The Wihuri 5 – Céline Aludaat-Dujardin

Ph.D researcher

In October over 400 grant seekers working in research, art or societal activities were awarded with funding. During spring 2018, five of them will open up their thoughts, lives and work process for us. We will provide them with disposable cameras and a platform where they can document their process and speak up their mind. In this series, we are not focused on the end result but the process instead.
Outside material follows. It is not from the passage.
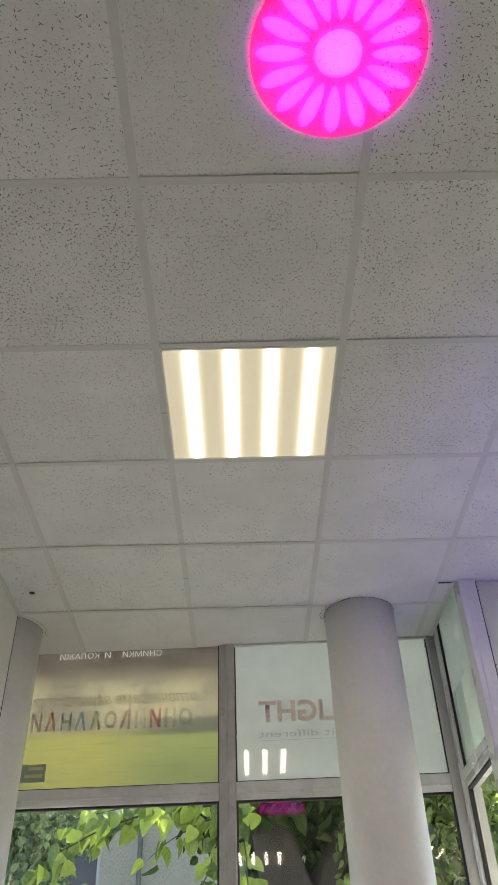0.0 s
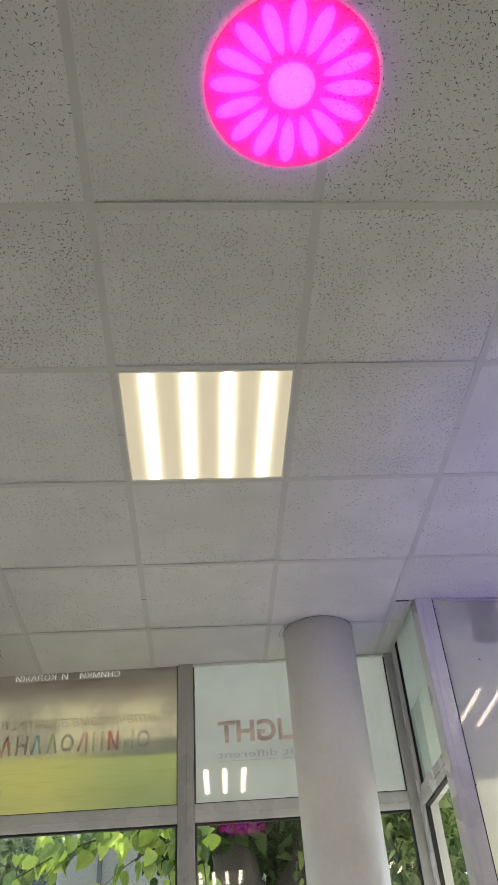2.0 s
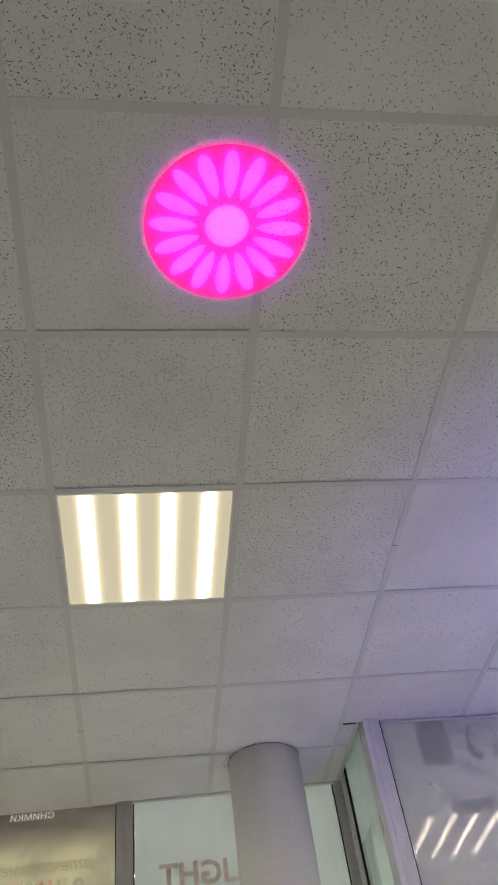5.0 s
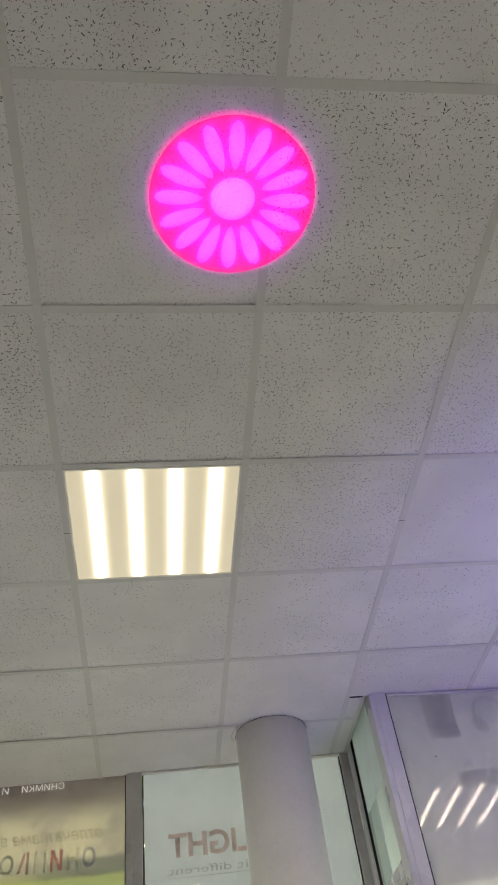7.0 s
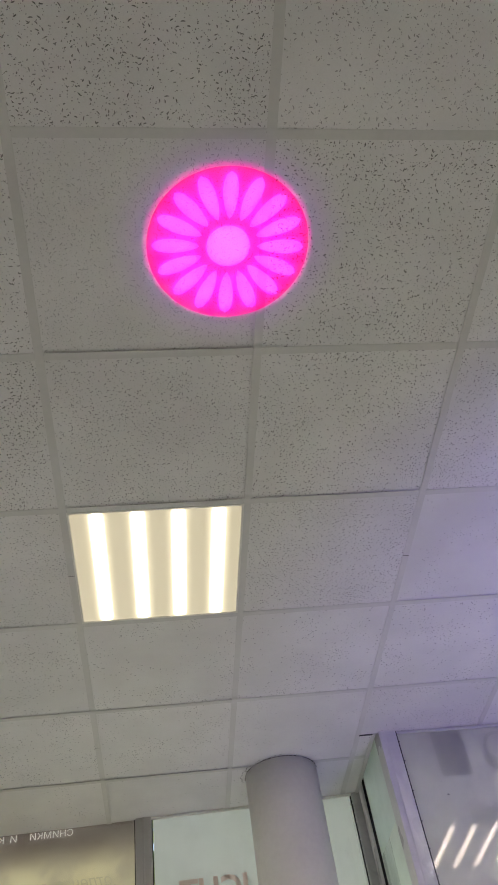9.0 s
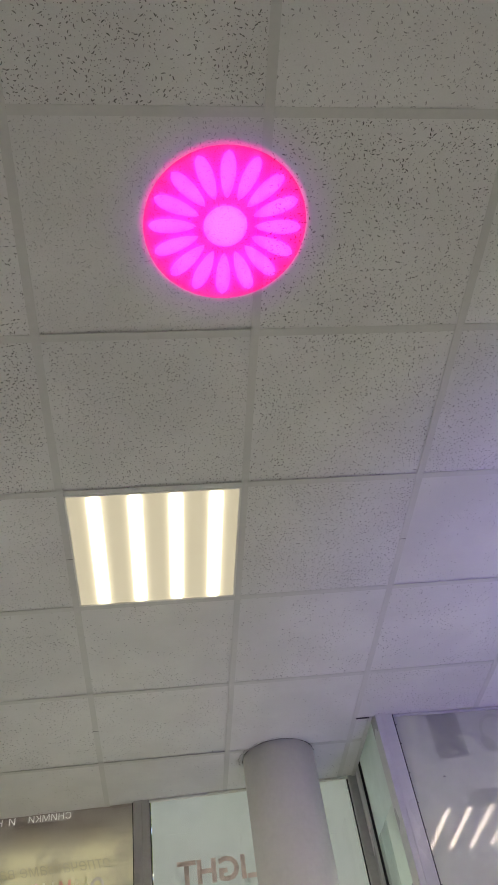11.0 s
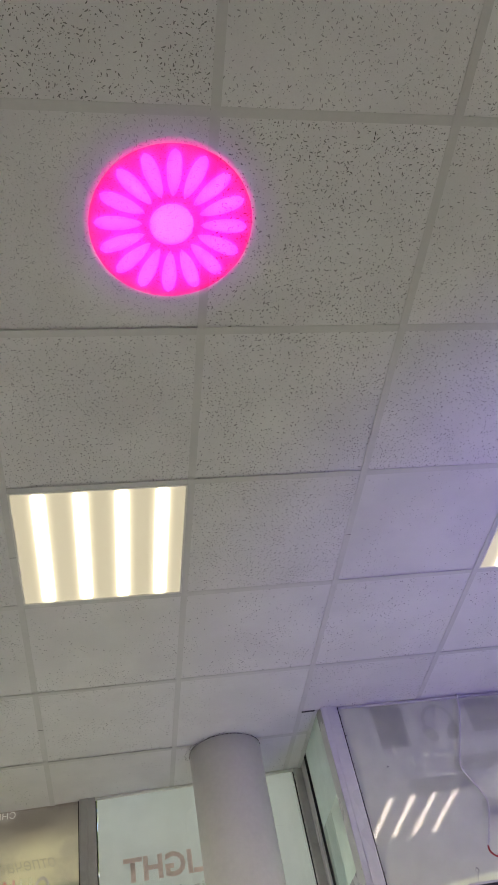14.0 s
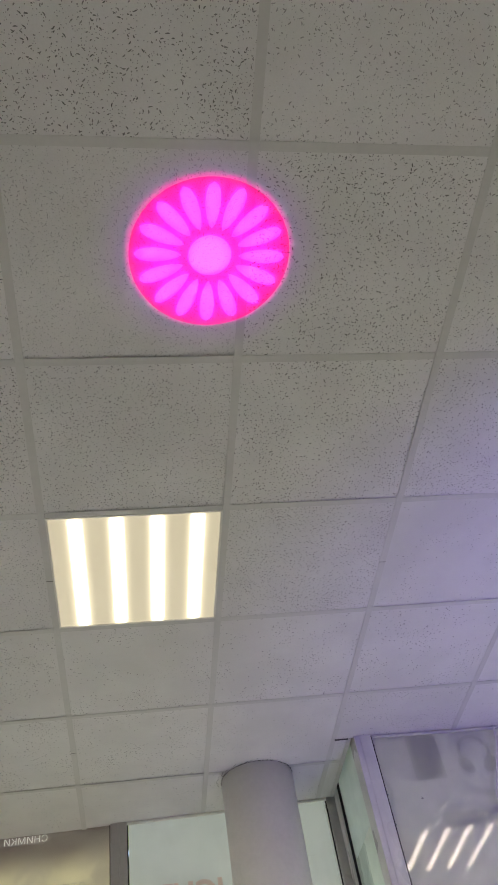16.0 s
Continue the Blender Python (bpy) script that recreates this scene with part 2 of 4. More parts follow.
TILE = fissured_tile("coarse_mineral_tile", 0.56, 0.0044, 1.0, 80.0, 0.0015)
FADED_TILE = fissured_tile("faded_mineral_tile", 0.66, 0.0044, 0.5)
FINE_TILE = fissured_tile("fine_mineral_tile", 0.56, 0.0028, 1.0, 74.0, 0.0018, 1.3)
PLAIN_TILE = fissured_tile("worn_mineral_tile", 0.30, 0.0026, 0.95, 62.0, 0.0021, 1.9)
CLEAN_TILE = fissured_tile("clean_mineral_tile", 0.15, 0.0022, 0.7, 62.0, 0.0020, 1.6)
TEE = surface("painted_tee", (0.56, 0.56, 0.54), (0.62, 0.615, 0.59), 4, 60, 0.5, 0.03)
PLENUM = surface("plenum_dark", (0.05, 0.05, 0.05), (0.09, 0.09, 0.085), 2, 30, 0.9, 0.1)
WALL = surface("white_wall_paint", (0.70, 0.69, 0.66), (0.78, 0.77, 0.74), 1.5, 70, 0.6, 0.12)
COLUMN = surface("column_paint", (0.70, 0.685, 0.655), (0.78, 0.765, 0.73), 2.2, 45, 0.42, 0.10)
# unseen floor, kept this light to bounce lamplight up at the ceiling
FLOOR = surface("floor_tile", (0.58, 0.575, 0.565), (0.66, 0.655, 0.645), 2.5, 40, 0.35, 0.05)
FRAME = surface("window_frame_plastic", (0.60, 0.60, 0.59), (0.68, 0.68, 0.665), 3, 40, 0.28, 0.03)
GREY_FRAME = surface("grey_frame", (0.42, 0.415, 0.40), (0.50, 0.495, 0.48), 3, 40, 0.32, 0.03)
GASKET = surface("black_gasket", (0.012, 0.012, 0.012), (0.025, 0.025, 0.025), 5, 60, 0.6, 0.05)
DIFFUSER = lamp_diffuser()
TRIM = surface("lamp_trim", (0.70, 0.69, 0.64), (0.78, 0.77, 0.72), 4, 60, 0.4, 0.02)
GLASS = clear_glass("window_glass", haze=0.02)
PANEL_GLASS = clear_glass("panel_glass", 1.42, (0.97, 0.98, 0.96), haze=0.012)
BANNER = backlit("photo_banner_film", None, 0.44, photo_print)
WHITE_FILM = backlit("white_film", (0.76, 0.785, 0.775), 0.33, vary=0.02)
GREEN_FILM = backlit("pale_green_film", (0.80, 0.86, 0.82), 0.44, clear=0.0, vary=0.03)
PANEL_FILM = backlit("panel_film", (0.78, 0.785, 0.72), 0.40, vary=0.025)
INK_BROWN = backlit("brown_ink", (0.80, 0.64, 0.60), 0.78, vary=0.02)
INK_GREY = backlit("grey_ink", (0.64, 0.62, 0.55), 0.66, vary=0.02)
INK_TAG = backlit("tagline_ink", (0.62, 0.625, 0.61), 0.62, vary=0.02)
INK_DARK = backlit("slate_ink", (0.46, 0.54, 0.66), 0.35, vary=0.02)
INK_WHITE = backlit("white_ink", (0.86, 0.84, 0.81), 0.28, vary=0.02)
INK_SCUFF = backlit("grey_scuff", (0.35, 0.35, 0.33), 0.4, vary=0.02)
PRINTED_SHADOW = backlit("faint_shadow_print", (0.73, 0.74, 0.67), 0.60, vary=0.02)
PRINTED_SHADOW_PALE = backlit("faint_pale_shadow_print", (0.76, 0.77, 0.70), 0.58, vary=0.02)
BLACK = surface("black_plastic", (0.015, 0.015, 0.016), (0.03, 0.03, 0.032), 6, 80, 0.4, 0.05)
WHITE_PLASTIC = surface("white_plastic", (0.66, 0.65, 0.62), (0.74, 0.73, 0.70), 6, 80, 0.4, 0.03)
BEIGE = surface("beige_plastic", (0.48, 0.43, 0.34), (0.56, 0.51, 0.42), 6, 80, 0.45, 0.03)
RED = surface("red_insulation", (0.35, 0.012, 0.012), (0.45, 0.02, 0.02), 8, 80, 0.45, 0.03)
STEEL = surface("worn_steel", (0.45, 0.44, 0.42), (0.62, 0.61, 0.59), 12, 90, 0.28, 0.05, 1.0)
EDGE_BAND = surface("olive_edge_band", (0.075, 0.07, 0.048), (0.105, 0.10, 0.07), 6, 60, 0.45, 0.05)
COPPER = surface("copper_holder", (0.30, 0.11, 0.05), (0.42, 0.17, 0.08), 8, 60, 0.4, 0.05, 0.6)
# fine light-dark mottling puts the shading of the rough relief into the colour
STUCCO = surface("roughcast", (0.45, 0.40, 0.32), (0.68, 0.61, 0.49), 1.2, 30, 0.95, 1.0, fine_share=0.65)
STUCCO.node_tree.nodes["Bump"].inputs["Distance"].default_value = 0.07
HOUSE_TRIM = surface("house_trim", (0.52, 0.51, 0.48), (0.60, 0.59, 0.56), 3, 30, 0.7, 0.2)
DARK_PANE = surface("dark_pane", (0.035, 0.03, 0.03), (0.075, 0.05, 0.045), 2, 12, 0.12, 0.0)
ROOF = surface("roof_tile", (0.22, 0.10, 0.07), (0.34, 0.16, 0.11), 2, 20, 0.85, 0.4)
PIPE = surface("weathered_pipe", (0.13, 0.115, 0.09), (0.21, 0.19, 0.155), 3, 30, 0.6, 0.1)
BARK = surface("bark", (0.045, 0.038, 0.03), (0.11, 0.095, 0.08), 3, 26, 0.95, 1.0)
BARK.node_tree.nodes["Bump"].inputs["Distance"].default_value = 0.012
for n_ in [q for q in BARK.node_tree.nodes if q.type == "TEX_NOISE"]:
    st = BARK.node_tree.nodes.new("ShaderNodeMapping")
    st.inputs["Scale"].default_value = (2.2, 2.2, 0.35)
    BARK.node_tree.links.new(coords(BARK.node_tree), st.inputs[0])
    BARK.node_tree.links.new(st.outputs[0], n_.inputs["Vector"])
PALE_BARK = surface("pale_bark", (0.26, 0.25, 0.20), (0.40, 0.38, 0.32), 3, 22, 0.9, 0.8)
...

Part two of Céline’s video diary,
Published 1st March 2018

Trailer of Céline’s video diary for spring 2018,
Published 13th January 2018

Céline and her dog back home in France

WHO?

Céline Aludaat-Dujardin is a French doctoral candidate at the Faculty of Law of Helsinki. She lives permanently in Finland and dedicates her life to promoting an open debate on the legal and ethical framework surrounding the legal status of the human species and the human genome. She uses her research project entitled ‘Engineering the Human Species, Ethical, Legal and Anthropological Perspectives’ as well as academic teaching and media to raise important questions for future generations in Finland and abroad. The main sources of inspiration stem from the surrounding Finnish nature, as well as her discovery and understanding of Finnish culture, past and present. The monograph will serve as a basis for a documentary-essay or travelogue (‘à la Chris Marker’, Sunless, 1983) using a dialectic with the camera and with other protagonists (à la Jean Rouch, Edgar Morin, Chronicles of a Summer, 1961). The research work leads to see things through different perspectives. This imperative need to transcribe concepts visually comes from Céline’s passion for the cinematic art (‘Septième Art’).
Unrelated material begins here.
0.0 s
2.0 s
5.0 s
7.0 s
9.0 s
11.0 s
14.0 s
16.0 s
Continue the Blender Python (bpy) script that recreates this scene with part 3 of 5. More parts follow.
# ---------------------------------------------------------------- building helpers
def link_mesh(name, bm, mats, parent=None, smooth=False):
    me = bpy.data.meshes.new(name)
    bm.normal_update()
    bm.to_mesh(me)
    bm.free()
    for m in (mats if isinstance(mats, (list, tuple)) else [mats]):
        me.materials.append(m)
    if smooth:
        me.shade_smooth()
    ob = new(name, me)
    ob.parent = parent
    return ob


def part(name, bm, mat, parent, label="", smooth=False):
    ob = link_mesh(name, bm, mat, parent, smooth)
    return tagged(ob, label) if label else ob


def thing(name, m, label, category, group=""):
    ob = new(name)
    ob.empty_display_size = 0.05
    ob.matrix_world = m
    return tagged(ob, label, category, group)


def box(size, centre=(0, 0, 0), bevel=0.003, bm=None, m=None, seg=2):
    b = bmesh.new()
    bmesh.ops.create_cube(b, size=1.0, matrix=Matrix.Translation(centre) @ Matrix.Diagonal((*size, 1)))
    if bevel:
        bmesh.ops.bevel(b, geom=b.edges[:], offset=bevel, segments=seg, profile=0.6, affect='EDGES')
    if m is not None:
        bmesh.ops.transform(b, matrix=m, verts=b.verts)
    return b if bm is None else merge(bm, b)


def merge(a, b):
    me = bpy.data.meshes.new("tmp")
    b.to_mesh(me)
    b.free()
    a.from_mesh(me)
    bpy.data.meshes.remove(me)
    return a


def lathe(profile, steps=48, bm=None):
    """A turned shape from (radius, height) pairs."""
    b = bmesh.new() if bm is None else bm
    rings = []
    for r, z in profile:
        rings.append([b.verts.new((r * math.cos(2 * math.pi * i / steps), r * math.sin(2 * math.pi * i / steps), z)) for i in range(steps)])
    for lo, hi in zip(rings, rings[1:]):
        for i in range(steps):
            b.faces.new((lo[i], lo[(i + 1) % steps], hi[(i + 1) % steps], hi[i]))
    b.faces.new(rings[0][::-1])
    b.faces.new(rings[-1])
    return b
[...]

Within the ‘Wihuri 5’ project, Céline will talk about her research life and ideals on a daily basis, recording herself with a camera, in different atmospheres. This will be the occasion to discover the realities of research life, the intellectual moves by which a researcher is led to investigate, think, re-appraise and achieve their goals. In this perspective, personal life often fuels the research work and leads to see things in a different perspective.